▸ Written task: Quote the records beneath, complete and exact. Leave out images.

[Clips as scene scripts]
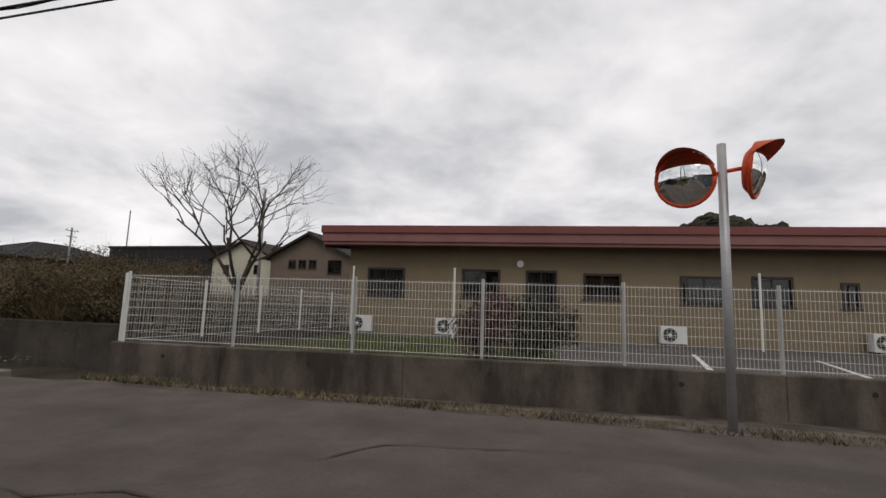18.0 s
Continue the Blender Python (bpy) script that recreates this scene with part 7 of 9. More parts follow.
for i, (u, v, s) in enumerate(((6.4, 2.2, 0.9), (7.2, 1.2, 0.8), (8.6, -6.5, 1.0), (9.4, -8.0, 0.9))):
    leafy("school_shrub", at2(u, v, 0.14), ("dark red-leaved shrub", "dark green shrub")[i % 2] + " behind the mesh fence", "shrub", lumps(VR, 4, 0.35, 0.4, 0.35, 1.1 * s, 0.42), 3200, 0.09, (LEAF_RED, LEAF_CITRUS)[i % 2], ((0, 0),), 0.03, 160 + i, 60, group="school shrubs", fork=0.3, hollow=0.3)
leafy("drive_shrub", at2(5.9, 34.5, 0.05), "brownish twiggy shrub at the corner of the drive", "shrub", lumps(VR, 8, 0.85, 0.7, 0.4, 1.75, 0.55), 9000, 0.06, LEAF_BROWN, ((0, 0), (0.3, 0.1)), 0.03, 66, 120, fork=0.4, hollow=0.3)
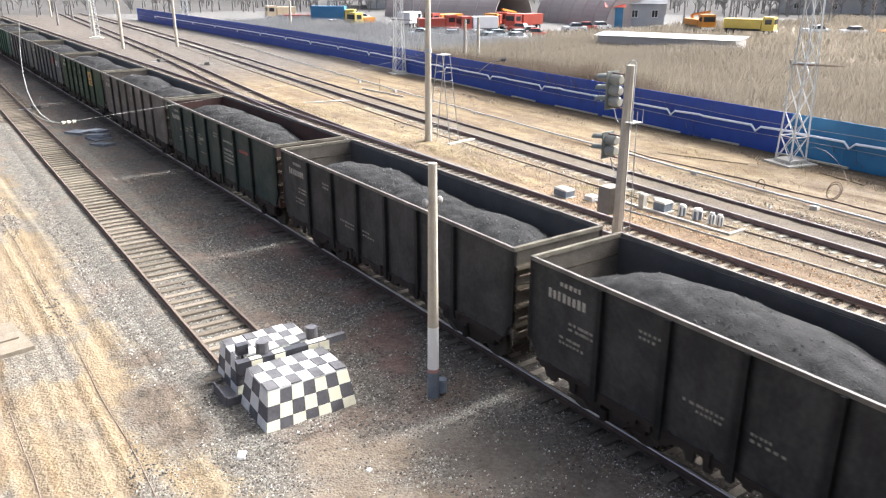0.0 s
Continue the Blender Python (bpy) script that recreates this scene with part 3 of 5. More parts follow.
    for e in (-1, 1):
        y = e * 4.33
        bogie = part("bogie", Shape().box(-1.0, 1.0, y - 0.2, y + 0.2, 0.45, 0.78), M["under"], w)
        for s in (-1, 1):
            x = s * 1.02
            prof = [(-1.14, 0.42), (-0.7, 0.42), (-0.45, 0.26), (0.45, 0.26), (0.7, 0.42), (1.14, 0.42), (1.14, 0.7), (0.6, 0.78), (-0.6, 0.78), (-1.14, 0.7)]
            f = Shape()
            f.v = [(x - 0.09, y + p, q) for p, q in prof] + [(x + 0.09, y + p, q) for p, q in prof]
            f.f = [tuple(range(10)), tuple(19 - k for k in range(10))] + [(k, 10 + k, 10 + (k + 1) % 10, (k + 1) % 10) for k in range(10)]
            part("side_frame", f, M["under"], bogie)
            part("spring", Shape().tube((x + s * 0.12, y, 0.28), (x + s * 0.12, y, 0.56), 0.11, n=10), M["under"], bogie)
        for q in (-0.925, 0.925):
            ws = Shape().tube((-0.9, y + q, 0.475), (0.9, y + q, 0.475), 0.08, n=8)
            for s in (-1, 1):
                ws.tube((s * 0.73, y + q, 0.475), (s * 0.86, y + q, 0.475), 0.475, n=20)
                ws.tube((s * 0.71, y + q, 0.475), (s * 0.735, y + q, 0.475), 0.505, n=20)
            part("wheelset", ws, M["wheel"], bogie)
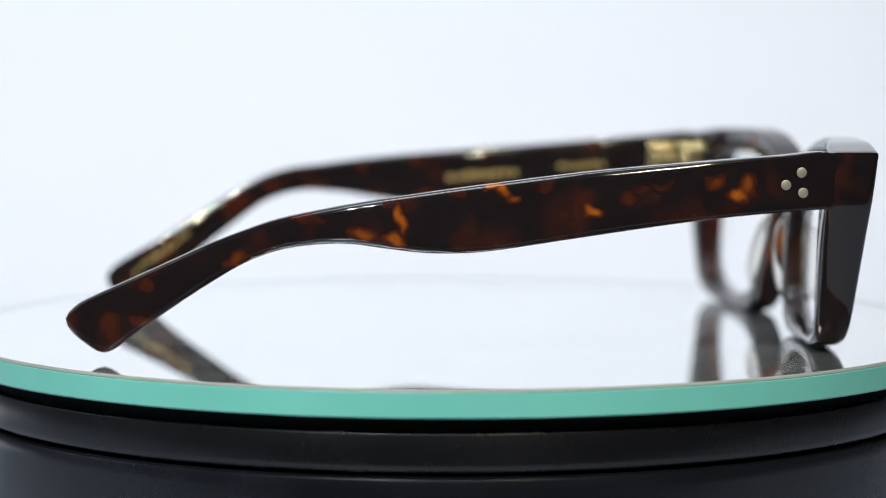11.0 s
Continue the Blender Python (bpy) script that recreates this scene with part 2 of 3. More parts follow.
def smooth_loop(points, step):
    """A closed Catmull-Rom curve through the points, at even steps."""
    pts = [Vector(p) for p in points]
    fine = []
    for i in range(len(pts)):
        a, b, c, d = (pts[(i + k) % len(pts)] for k in (-1, 0, 1, 2))
        for s in range(12):
            t = s / 12
            fine.append(0.5 * (2 * b + (c - a) * t + (2 * a - 5 * b + 4 * c - d) * t * t + (3 * b - a - 3 * c + d) * t ** 3))
    lengths = [(fine[(i + 1) % len(fine)] - fine[i]).length for i in range(len(fine))]
    count = max(16, round(sum(lengths) / step))
    out, want, gone, i = [], 0.0, 0.0, 0
    for k in range(count):
        want = sum(lengths) * k / count
        while gone + lengths[i] < want:
            gone += lengths[i]
            i += 1
        out.append(fine[i].lerp(fine[(i + 1) % len(fine)], (want - gone) / max(lengths[i], 1e-9)))
    return out


def area(loop):
    return sum(loop[i - 1].x * loop[i].y - loop[i].x * loop[i - 1].y for i in range(len(loop))) / 2


def inset(loop, d):
    """Move a loop to its left by d (into the material, for a counter-clockwise outline)."""
    out = []
    for i, p in enumerate(loop):
        t = (loop[(i + 1) % len(loop)] - loop[i - 1]).normalized()
        out.append(p + Vector((-t.y, t.x)) * d)
    return out


def slab(outline, holes, d0, d1, round_by, place, steps=6, taper=None):
    """A plate with holes, thick from d0 to d1, its edges rounded by round_by(u, v) and its holes narrowing by taper(u, v); built flat and then bent by place(u, v, d)."""
    loops = [outline if area(outline) > 0 else outline[::-1]]
    loops += [h[::-1] if area(h) > 0 else h for h in holes]
    bm = bmesh.new()
    quarter = [math.pi / 2 * k / steps for k in range(steps + 1)]
    # (inset, depth from the first face, depth from the second), in shares of the roundness
    profile = [(1 - math.sin(a), 1 - math.cos(a), None) for a in quarter] + [(1 - math.cos(a), None, 1 - math.sin(a)) for a in quarter]
    caps = ([], [])
    for k, loop in enumerate(loops):
        rings = []
        size = [round_by(p.x, p.y) for p in loop]
        for off, near, far in profile:
            ring = []
            for p, q, r in zip(inset(loop, 1.0), loop, size):
                d = d0 + near * r if far is None else d1 - far * r
                shift = off * r - (taper(q.x, q.y) * (d - d0) / (d1 - d0) if k else 0.0)
                w = q + (p - q) * shift
                ring.append(bm.verts.new((w.x, w.y, d)))
            rings.append(ring)
        for a, b in zip(rings, rings[1:]):
            for i in range(len(a)):
                j = (i + 1) % len(a)
                bm.faces.new((a[i], a[j], b[j], b[i]))
        for cap, ring in zip(caps, (rings[0], rings[-1])):
            cap.extend(bm.edges.get((ring[i - 1], ring[i])) for i in range(len(ring)))
    for cap in caps:
        bmesh.ops.triangle_fill(bm, edges=cap, use_beauty=True)
    # split the long triangles of the two faces, so that they bend evenly
    for _ in range(4):
        flat = [f for f in bm.faces if max(v.co.z for v in f.verts) - min(v.co.z for v in f.verts) < 1e-6]
        long_edges = list({e for f in flat for e in f.edges if e.calc_length() > 2.4})
        if not long_edges:
            break
        bmesh.ops.subdivide_edges(bm, edges=long_edges, cuts=1)
        flat = [f for f in bm.faces if max(v.co.z for v in f.verts) - min(v.co.z for v in f.verts) < 1e-6]
        bmesh.ops.triangulate(bm, faces=flat)
        flat = [f for f in bm.faces if max(v.co.z for v in f.verts) - min(v.co.z for v in f.verts) < 1e-6]
        bmesh.ops.beautify_fill(bm, faces=flat, edges=list({e for f in flat for e in f.edges if all(g in set(flat) for g in e.link_faces)}))
    for v in bm.verts:
        v.co = place(*v.co)
    return bm


def ease(x):
    x = min(1.0, max(0.0, x))
    return x * x * (3 - 2 * x)


def lathe(profile, segments=160):
    """A turned body round the z axis from (radius, z) pairs."""
    bm = bmesh.new()
    rings = []
    for r, z in profile:
        if r == 0:
            rings.append([bm.verts.new((0, 0, z))])
        else:
            rings.append([bm.verts.new((r * math.cos(2 * math.pi * k / segments), r * math.sin(2 * math.pi * k / segments), z)) for k in range(segments)])
    for a, b in zip(rings, rings[1:]):
        for k in range(segments):
            j = (k + 1) % segments
            if len(a) == 1:
                bm.faces.new((a[0], b[k], b[j]))
            elif len(b) == 1:
                bm.faces.new((a[k], b[0], a[j]))
            else:
                bm.faces.new((a[k], b[k], b[j], a[j]))
    return bm


MM = 0.001

# ---------------------------------------------------------------- the studio
DISC_R = 0.1017
TABLE_Z = -0.062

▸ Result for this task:
18.0 s
Continue the Blender Python (bpy) script that recreates this scene with part 7 of 9. More parts follow.
for i, (u, v, s) in enumerate(((6.4, 2.2, 0.9), (7.2, 1.2, 0.8), (8.6, -6.5, 1.0), (9.4, -8.0, 0.9))):
    leafy("school_shrub", at2(u, v, 0.14), ("dark red-leaved shrub", "dark green shrub")[i % 2] + " behind the mesh fence", "shrub", lumps(VR, 4, 0.35, 0.4, 0.35, 1.1 * s, 0.42), 3200, 0.09, (LEAF_RED, LEAF_CITRUS)[i % 2], ((0, 0),), 0.03, 160 + i, 60, group="school shrubs", fork=0.3, hollow=0.3)
leafy("drive_shrub", at2(5.9, 34.5, 0.05), "brownish twiggy shrub at the corner of the drive", "shrub", lumps(VR, 8, 0.85, 0.7, 0.4, 1.75, 0.55), 9000, 0.06, LEAF_BROWN, ((0, 0), (0.3, 0.1)), 0.03, 66, 120, fork=0.4, hollow=0.3)
0.0 s
Continue the Blender Python (bpy) script that recreates this scene with part 3 of 5. More parts follow.
    for e in (-1, 1):
        y = e * 4.33
        bogie = part("bogie", Shape().box(-1.0, 1.0, y - 0.2, y + 0.2, 0.45, 0.78), M["under"], w)
        for s in (-1, 1):
            x = s * 1.02
            prof = [(-1.14, 0.42), (-0.7, 0.42), (-0.45, 0.26), (0.45, 0.26), (0.7, 0.42), (1.14, 0.42), (1.14, 0.7), (0.6, 0.78), (-0.6, 0.78), (-1.14, 0.7)]
            f = Shape()
            f.v = [(x - 0.09, y + p, q) for p, q in prof] + [(x + 0.09, y + p, q) for p, q in prof]
            f.f = [tuple(range(10)), tuple(19 - k for k in range(10))] + [(k, 10 + k, 10 + (k + 1) % 10, (k + 1) % 10) for k in range(10)]
            part("side_frame", f, M["under"], bogie)
            part("spring", Shape().tube((x + s * 0.12, y, 0.28), (x + s * 0.12, y, 0.56), 0.11, n=10), M["under"], bogie)
        for q in (-0.925, 0.925):
            ws = Shape().tube((-0.9, y + q, 0.475), (0.9, y + q, 0.475), 0.08, n=8)
            for s in (-1, 1):
                ws.tube((s * 0.73, y + q, 0.475), (s * 0.86, y + q, 0.475), 0.475, n=20)
                ws.tube((s * 0.71, y + q, 0.475), (s * 0.735, y + q, 0.475), 0.505, n=20)
            part("wheelset", ws, M["wheel"], bogie)
11.0 s
Continue the Blender Python (bpy) script that recreates this scene with part 2 of 3. More parts follow.
def smooth_loop(points, step):
    """A closed Catmull-Rom curve through the points, at even steps."""
    pts = [Vector(p) for p in points]
    fine = []
    for i in range(len(pts)):
        a, b, c, d = (pts[(i + k) % len(pts)] for k in (-1, 0, 1, 2))
        for s in range(12):
            t = s / 12
            fine.append(0.5 * (2 * b + (c - a) * t + (2 * a - 5 * b + 4 * c - d) * t * t + (3 * b - a - 3 * c + d) * t ** 3))
    lengths = [(fine[(i + 1) % len(fine)] - fine[i]).length for i in range(len(fine))]
    count = max(16, round(sum(lengths) / step))
    out, want, gone, i = [], 0.0, 0.0, 0
    for k in range(count):
        want = sum(lengths) * k / count
        while gone + lengths[i] < want:
            gone += lengths[i]
            i += 1
        out.append(fine[i].lerp(fine[(i + 1) % len(fine)], (want - gone) / max(lengths[i], 1e-9)))
    return out


def area(loop):
    return sum(loop[i - 1].x * loop[i].y - loop[i].x * loop[i - 1].y for i in range(len(loop))) / 2


def inset(loop, d):
    """Move a loop to its left by d (into the material, for a counter-clockwise outline)."""
    out = []
    for i, p in enumerate(loop):
        t = (loop[(i + 1) % len(loop)] - loop[i - 1]).normalized()
        out.append(p + Vector((-t.y, t.x)) * d)
    return out


def slab(outline, holes, d0, d1, round_by, place, steps=6, taper=None):
    """A plate with holes, thick from d0 to d1, its edges rounded by round_by(u, v) and its holes narrowing by taper(u, v); built flat and then bent by place(u, v, d)."""
    loops = [outline if area(outline) > 0 else outline[::-1]]
    loops += [h[::-1] if area(h) > 0 else h for h in holes]
    bm = bmesh.new()
    quarter = [math.pi / 2 * k / steps for k in range(steps + 1)]
    # (inset, depth from the first face, depth from the second), in shares of the roundness
    profile = [(1 - math.sin(a), 1 - math.cos(a), None) for a in quarter] + [(1 - math.cos(a), None, 1 - math.sin(a)) for a in quarter]
    caps = ([], [])
    for k, loop in enumerate(loops):
        rings = []
        size = [round_by(p.x, p.y) for p in loop]
        for off, near, far in profile:
            ring = []
            for p, q, r in zip(inset(loop, 1.0), loop, size):
                d = d0 + near * r if far is None else d1 - far * r
                shift = off * r - (taper(q.x, q.y) * (d - d0) / (d1 - d0) if k else 0.0)
                w = q + (p - q) * shift
                ring.append(bm.verts.new((w.x, w.y, d)))
            rings.append(ring)
        for a, b in zip(rings, rings[1:]):
            for i in range(len(a)):
                j = (i + 1) % len(a)
                bm.faces.new((a[i], a[j], b[j], b[i]))
        for cap, ring in zip(caps, (rings[0], rings[-1])):
            cap.extend(bm.edges.get((ring[i - 1], ring[i])) for i in range(len(ring)))
    for cap in caps:
        bmesh.ops.triangle_fill(bm, edges=cap, use_beauty=True)
    # split the long triangles of the two faces, so that they bend evenly
    for _ in range(4):
        flat = [f for f in bm.faces if max(v.co.z for v in f.verts) - min(v.co.z for v in f.verts) < 1e-6]
        long_edges = list({e for f in flat for e in f.edges if e.calc_length() > 2.4})
        if not long_edges:
            break
        bmesh.ops.subdivide_edges(bm, edges=long_edges, cuts=1)
        flat = [f for f in bm.faces if max(v.co.z for v in f.verts) - min(v.co.z for v in f.verts) < 1e-6]
        bmesh.ops.triangulate(bm, faces=flat)
        flat = [f for f in bm.faces if max(v.co.z for v in f.verts) - min(v.co.z for v in f.verts) < 1e-6]
        bmesh.ops.beautify_fill(bm, faces=flat, edges=list({e for f in flat for e in f.edges if all(g in set(flat) for g in e.link_faces)}))
    for v in bm.verts:
        v.co = place(*v.co)
    return bm


def ease(x):
    x = min(1.0, max(0.0, x))
    return x * x * (3 - 2 * x)


def lathe(profile, segments=160):
    """A turned body round the z axis from (radius, z) pairs."""
    bm = bmesh.new()
    rings = []
    for r, z in profile:
        if r == 0:
            rings.append([bm.verts.new((0, 0, z))])
        else:
            rings.append([bm.verts.new((r * math.cos(2 * math.pi * k / segments), r * math.sin(2 * math.pi * k / segments), z)) for k in range(segments)])
    for a, b in zip(rings, rings[1:]):
        for k in range(segments):
            j = (k + 1) % segments
            if len(a) == 1:
                bm.faces.new((a[0], b[k], b[j]))
            elif len(b) == 1:
                bm.faces.new((a[k], b[0], a[j]))
            else:
                bm.faces.new((a[k], b[k], b[j], a[j]))
    return bm


MM = 0.001

# ---------------------------------------------------------------- the studio
DISC_R = 0.1017
TABLE_Z = -0.062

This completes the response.